COLLECTED MATERIAL =
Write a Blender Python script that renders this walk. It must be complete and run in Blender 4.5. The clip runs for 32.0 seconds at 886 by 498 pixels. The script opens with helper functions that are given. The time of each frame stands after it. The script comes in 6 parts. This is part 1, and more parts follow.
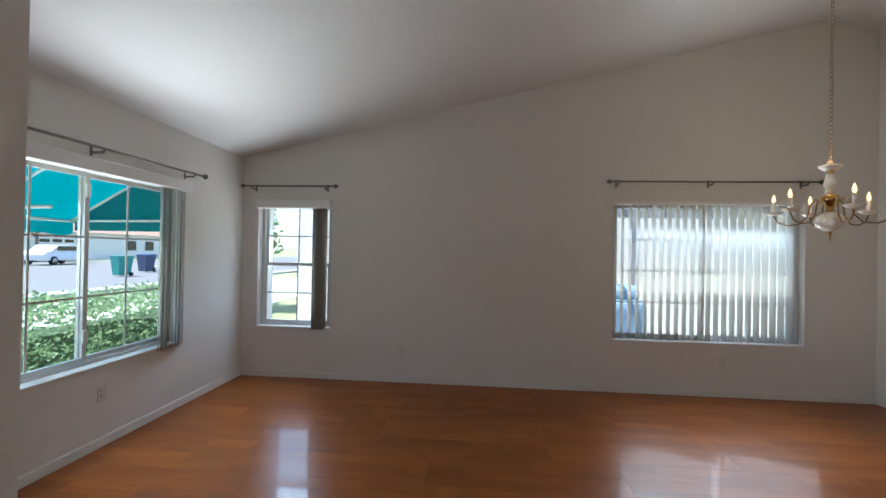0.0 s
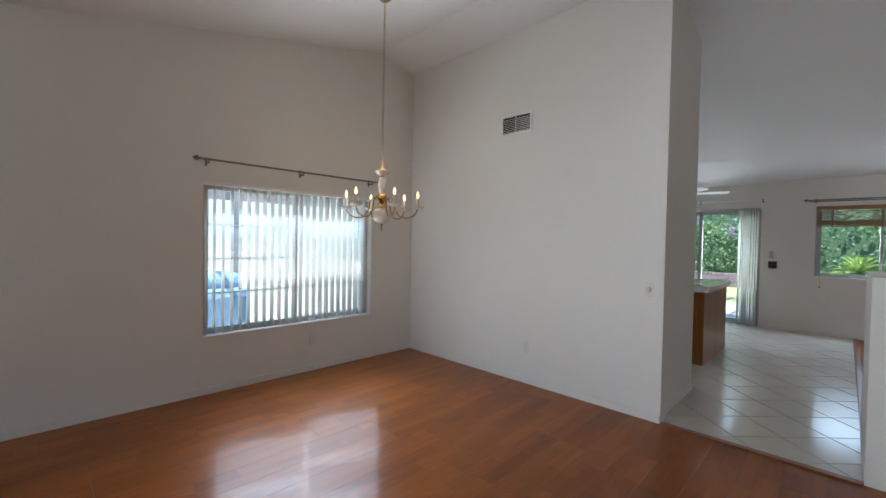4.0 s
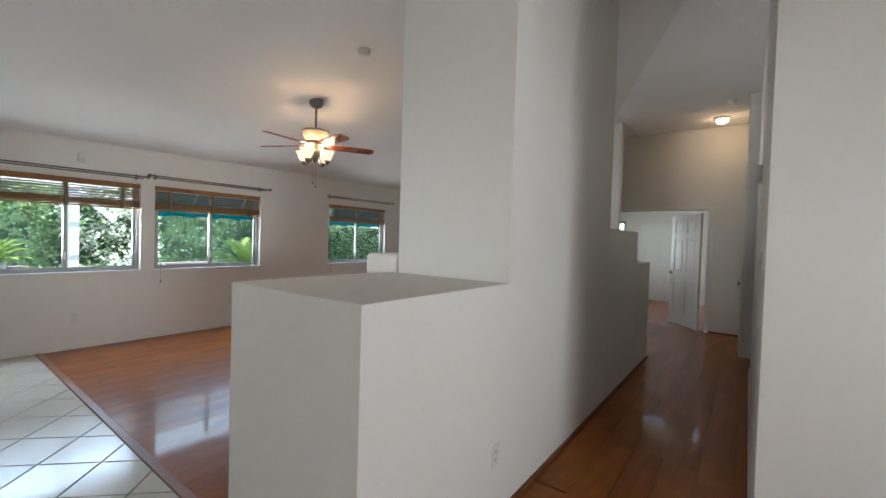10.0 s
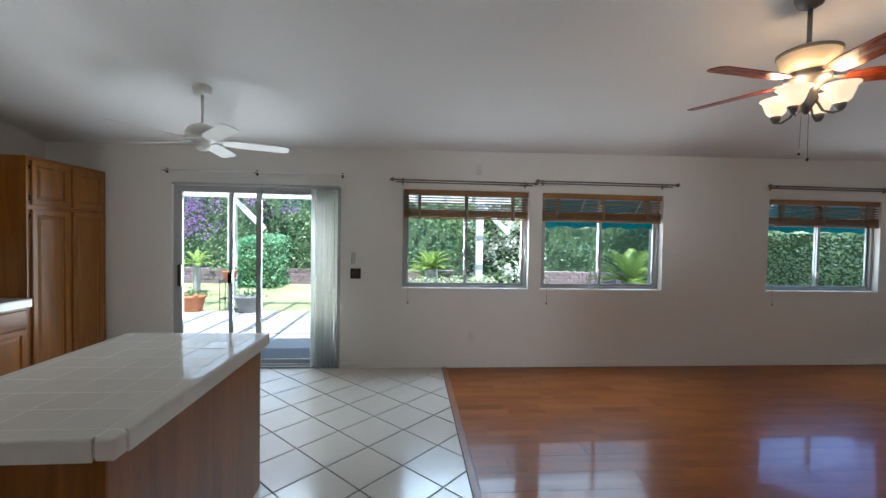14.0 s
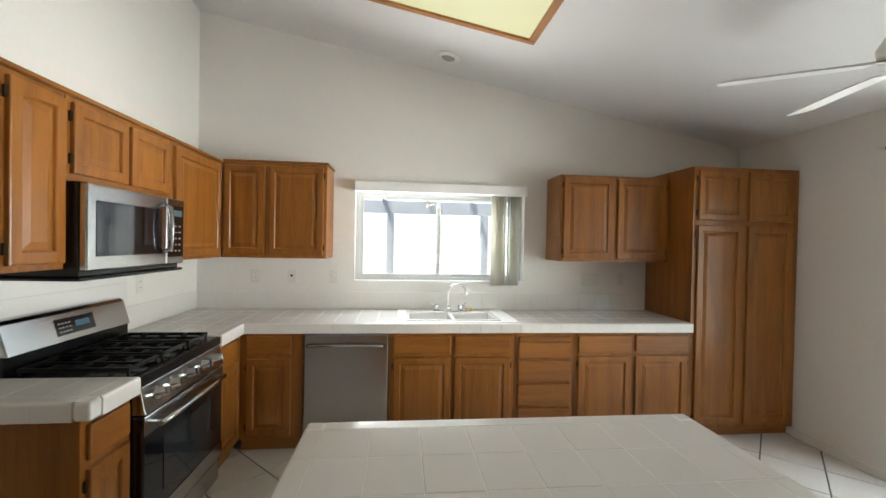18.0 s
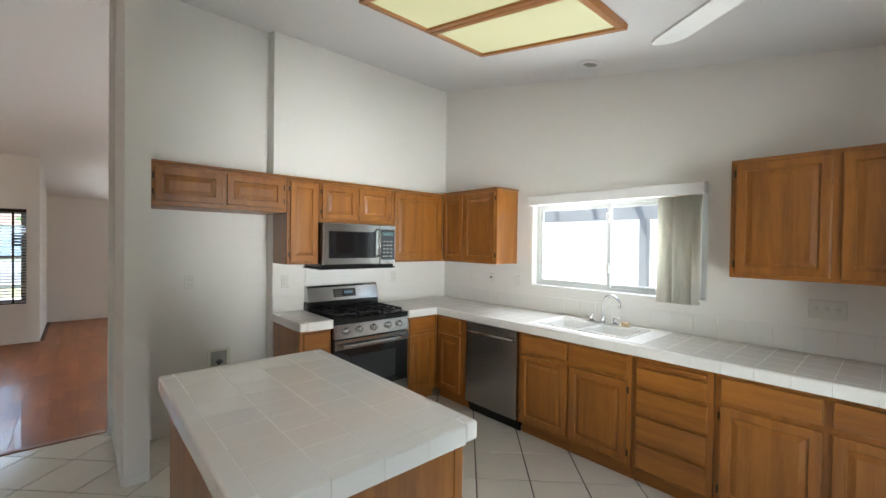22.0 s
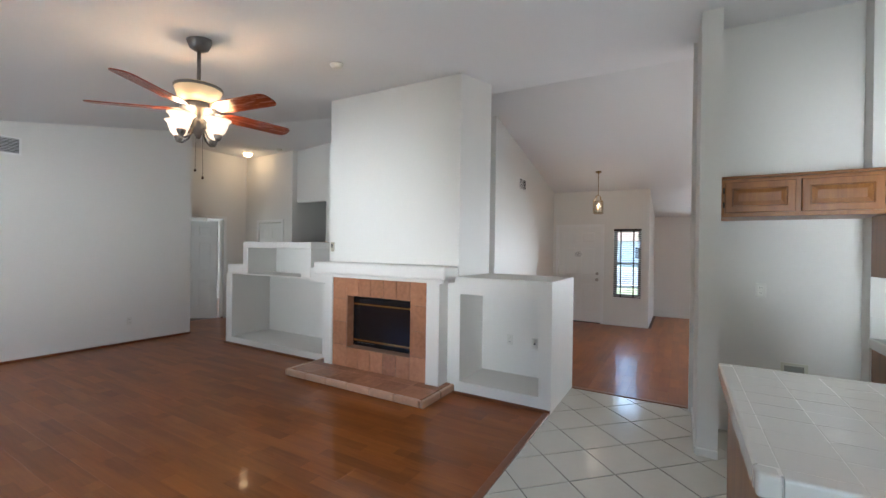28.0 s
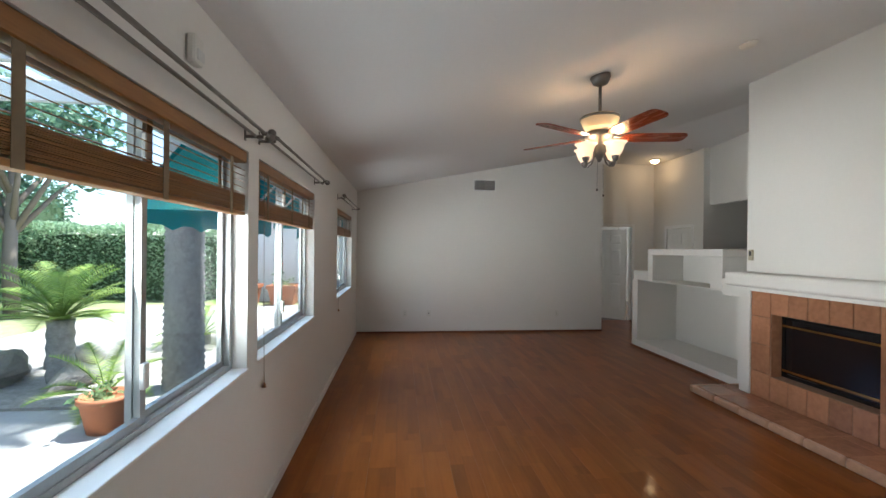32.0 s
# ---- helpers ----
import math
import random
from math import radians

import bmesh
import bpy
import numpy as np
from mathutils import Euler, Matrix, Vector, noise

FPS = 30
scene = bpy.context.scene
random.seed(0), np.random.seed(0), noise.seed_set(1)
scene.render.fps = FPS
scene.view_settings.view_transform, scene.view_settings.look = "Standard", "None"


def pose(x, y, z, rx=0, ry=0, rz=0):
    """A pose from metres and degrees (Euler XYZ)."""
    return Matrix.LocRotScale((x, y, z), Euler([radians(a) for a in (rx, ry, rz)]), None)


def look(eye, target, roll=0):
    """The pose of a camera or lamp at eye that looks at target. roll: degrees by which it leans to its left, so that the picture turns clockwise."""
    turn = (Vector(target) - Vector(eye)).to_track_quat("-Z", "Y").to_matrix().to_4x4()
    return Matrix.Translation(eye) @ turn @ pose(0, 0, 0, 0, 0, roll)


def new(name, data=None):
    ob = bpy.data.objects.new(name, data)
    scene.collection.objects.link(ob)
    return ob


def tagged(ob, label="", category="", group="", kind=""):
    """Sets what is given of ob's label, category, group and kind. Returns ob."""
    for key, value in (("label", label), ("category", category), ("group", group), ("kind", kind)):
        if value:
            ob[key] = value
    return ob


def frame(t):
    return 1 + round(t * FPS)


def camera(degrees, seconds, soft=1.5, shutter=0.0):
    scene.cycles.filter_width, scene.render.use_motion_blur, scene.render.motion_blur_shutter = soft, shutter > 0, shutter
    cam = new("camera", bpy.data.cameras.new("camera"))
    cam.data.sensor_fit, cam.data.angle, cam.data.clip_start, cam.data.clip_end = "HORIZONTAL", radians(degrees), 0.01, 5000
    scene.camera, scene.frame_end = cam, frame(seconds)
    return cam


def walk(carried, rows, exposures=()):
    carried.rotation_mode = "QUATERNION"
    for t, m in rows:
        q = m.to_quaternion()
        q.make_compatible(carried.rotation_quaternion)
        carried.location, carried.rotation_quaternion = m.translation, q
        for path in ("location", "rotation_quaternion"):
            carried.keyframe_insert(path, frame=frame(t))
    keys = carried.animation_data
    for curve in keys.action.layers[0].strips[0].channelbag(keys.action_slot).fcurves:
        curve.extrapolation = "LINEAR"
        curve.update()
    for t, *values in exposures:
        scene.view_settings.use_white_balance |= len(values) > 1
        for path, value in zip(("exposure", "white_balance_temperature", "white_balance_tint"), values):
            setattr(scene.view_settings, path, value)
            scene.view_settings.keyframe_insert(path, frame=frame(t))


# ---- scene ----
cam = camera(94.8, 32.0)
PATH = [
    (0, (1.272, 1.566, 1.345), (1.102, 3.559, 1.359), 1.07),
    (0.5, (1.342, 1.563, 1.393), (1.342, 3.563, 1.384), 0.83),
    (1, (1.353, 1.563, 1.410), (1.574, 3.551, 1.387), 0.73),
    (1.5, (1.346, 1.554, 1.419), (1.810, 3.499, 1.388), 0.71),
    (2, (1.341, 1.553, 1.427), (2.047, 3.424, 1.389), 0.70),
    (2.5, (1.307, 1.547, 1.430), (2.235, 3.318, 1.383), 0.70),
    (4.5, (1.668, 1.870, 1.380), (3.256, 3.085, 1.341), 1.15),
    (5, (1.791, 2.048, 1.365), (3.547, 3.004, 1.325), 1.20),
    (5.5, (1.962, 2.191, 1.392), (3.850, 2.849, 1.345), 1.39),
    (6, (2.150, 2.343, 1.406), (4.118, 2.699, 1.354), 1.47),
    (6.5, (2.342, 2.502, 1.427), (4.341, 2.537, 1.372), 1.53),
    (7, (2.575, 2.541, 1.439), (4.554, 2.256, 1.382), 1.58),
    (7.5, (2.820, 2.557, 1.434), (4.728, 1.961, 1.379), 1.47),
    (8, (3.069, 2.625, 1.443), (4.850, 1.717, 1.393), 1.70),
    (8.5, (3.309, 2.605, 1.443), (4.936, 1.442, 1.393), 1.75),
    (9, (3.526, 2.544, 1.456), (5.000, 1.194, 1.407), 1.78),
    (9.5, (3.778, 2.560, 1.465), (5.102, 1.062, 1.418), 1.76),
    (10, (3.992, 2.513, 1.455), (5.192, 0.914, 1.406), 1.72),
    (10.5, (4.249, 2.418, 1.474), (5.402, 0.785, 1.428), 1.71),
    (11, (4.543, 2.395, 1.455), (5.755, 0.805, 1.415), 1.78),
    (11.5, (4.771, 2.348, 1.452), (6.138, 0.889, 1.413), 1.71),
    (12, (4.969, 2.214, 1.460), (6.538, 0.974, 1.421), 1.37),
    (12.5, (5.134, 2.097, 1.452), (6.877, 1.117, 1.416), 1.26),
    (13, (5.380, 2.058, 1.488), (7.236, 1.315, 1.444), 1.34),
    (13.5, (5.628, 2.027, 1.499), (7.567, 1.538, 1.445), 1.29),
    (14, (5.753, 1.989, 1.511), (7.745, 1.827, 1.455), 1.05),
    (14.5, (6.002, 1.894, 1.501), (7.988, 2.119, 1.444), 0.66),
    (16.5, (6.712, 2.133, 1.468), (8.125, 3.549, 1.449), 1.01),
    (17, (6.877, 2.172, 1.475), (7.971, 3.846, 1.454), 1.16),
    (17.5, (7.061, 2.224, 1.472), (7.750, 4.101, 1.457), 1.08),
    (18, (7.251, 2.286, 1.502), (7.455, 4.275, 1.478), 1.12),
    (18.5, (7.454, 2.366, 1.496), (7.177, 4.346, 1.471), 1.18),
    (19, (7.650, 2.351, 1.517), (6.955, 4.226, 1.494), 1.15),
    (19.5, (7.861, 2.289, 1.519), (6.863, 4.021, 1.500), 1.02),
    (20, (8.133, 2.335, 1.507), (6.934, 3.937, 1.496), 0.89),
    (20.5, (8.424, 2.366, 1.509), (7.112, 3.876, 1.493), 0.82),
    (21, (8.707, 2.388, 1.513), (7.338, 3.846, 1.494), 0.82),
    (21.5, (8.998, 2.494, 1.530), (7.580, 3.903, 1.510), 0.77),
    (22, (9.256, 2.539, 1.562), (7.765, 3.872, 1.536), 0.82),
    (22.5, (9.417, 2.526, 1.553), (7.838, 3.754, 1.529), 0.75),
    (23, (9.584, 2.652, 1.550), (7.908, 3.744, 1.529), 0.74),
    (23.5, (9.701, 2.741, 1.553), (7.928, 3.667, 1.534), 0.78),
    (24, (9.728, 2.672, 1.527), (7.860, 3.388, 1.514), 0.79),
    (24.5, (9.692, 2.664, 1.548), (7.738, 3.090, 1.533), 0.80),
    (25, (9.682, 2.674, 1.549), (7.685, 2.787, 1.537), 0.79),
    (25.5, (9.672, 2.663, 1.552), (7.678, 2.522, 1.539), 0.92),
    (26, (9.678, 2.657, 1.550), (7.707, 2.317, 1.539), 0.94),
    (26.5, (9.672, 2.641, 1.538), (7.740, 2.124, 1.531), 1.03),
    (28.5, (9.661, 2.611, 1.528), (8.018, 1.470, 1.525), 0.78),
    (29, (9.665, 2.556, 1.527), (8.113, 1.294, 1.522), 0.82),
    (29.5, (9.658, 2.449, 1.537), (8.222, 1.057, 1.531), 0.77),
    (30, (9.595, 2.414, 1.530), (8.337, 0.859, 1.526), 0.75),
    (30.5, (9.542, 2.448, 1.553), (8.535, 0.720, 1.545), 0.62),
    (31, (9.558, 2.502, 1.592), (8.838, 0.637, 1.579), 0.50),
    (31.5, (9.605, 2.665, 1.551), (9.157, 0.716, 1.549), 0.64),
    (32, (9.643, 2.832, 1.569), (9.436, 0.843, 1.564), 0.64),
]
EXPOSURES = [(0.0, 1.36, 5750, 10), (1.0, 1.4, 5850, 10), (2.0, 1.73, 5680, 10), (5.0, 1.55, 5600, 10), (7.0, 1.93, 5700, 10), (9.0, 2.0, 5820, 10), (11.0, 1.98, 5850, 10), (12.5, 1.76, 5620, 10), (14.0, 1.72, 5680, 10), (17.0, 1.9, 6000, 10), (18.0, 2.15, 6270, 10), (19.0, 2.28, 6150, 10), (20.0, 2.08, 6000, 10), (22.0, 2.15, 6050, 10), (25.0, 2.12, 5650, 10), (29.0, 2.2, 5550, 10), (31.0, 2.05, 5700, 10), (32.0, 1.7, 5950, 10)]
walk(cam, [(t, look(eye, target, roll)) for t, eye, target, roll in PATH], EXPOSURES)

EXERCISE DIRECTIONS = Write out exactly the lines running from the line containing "return Matrix.LocRotScale((x, y, z), Euler([radians(a)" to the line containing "radians(degrees), 0.01, 5000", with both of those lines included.

CORRECT RESPONSE =
    return Matrix.LocRotScale((x, y, z), Euler([radians(a) for a in (rx, ry, rz)]), None)


def look(eye, target, roll=0):
    """The pose of a camera or lamp at eye that looks at target. roll: degrees by which it leans to its left, so that the picture turns clockwise."""
    turn = (Vector(target) - Vector(eye)).to_track_quat("-Z", "Y").to_matrix().to_4x4()
    return Matrix.Translation(eye) @ turn @ pose(0, 0, 0, 0, 0, roll)


def new(name, data=None):
    ob = bpy.data.objects.new(name, data)
    scene.collection.objects.link(ob)
    return ob


def tagged(ob, label="", category="", group="", kind=""):
    """Sets what is given of ob's label, category, group and kind. Returns ob."""
    for key, value in (("label", label), ("category", category), ("group", group), ("kind", kind)):
        if value:
            ob[key] = value
    return ob


def frame(t):
    return 1 + round(t * FPS)


def camera(degrees, seconds, soft=1.5, shutter=0.0):
    scene.cycles.filter_width, scene.render.use_motion_blur, scene.render.motion_blur_shutter = soft, shutter > 0, shutter
    cam = new("camera", bpy.data.cameras.new("camera"))
    cam.data.sensor_fit, cam.data.angle, cam.data.clip_start, cam.data.clip_end = "HORIZONTAL", radians(degrees), 0.01, 5000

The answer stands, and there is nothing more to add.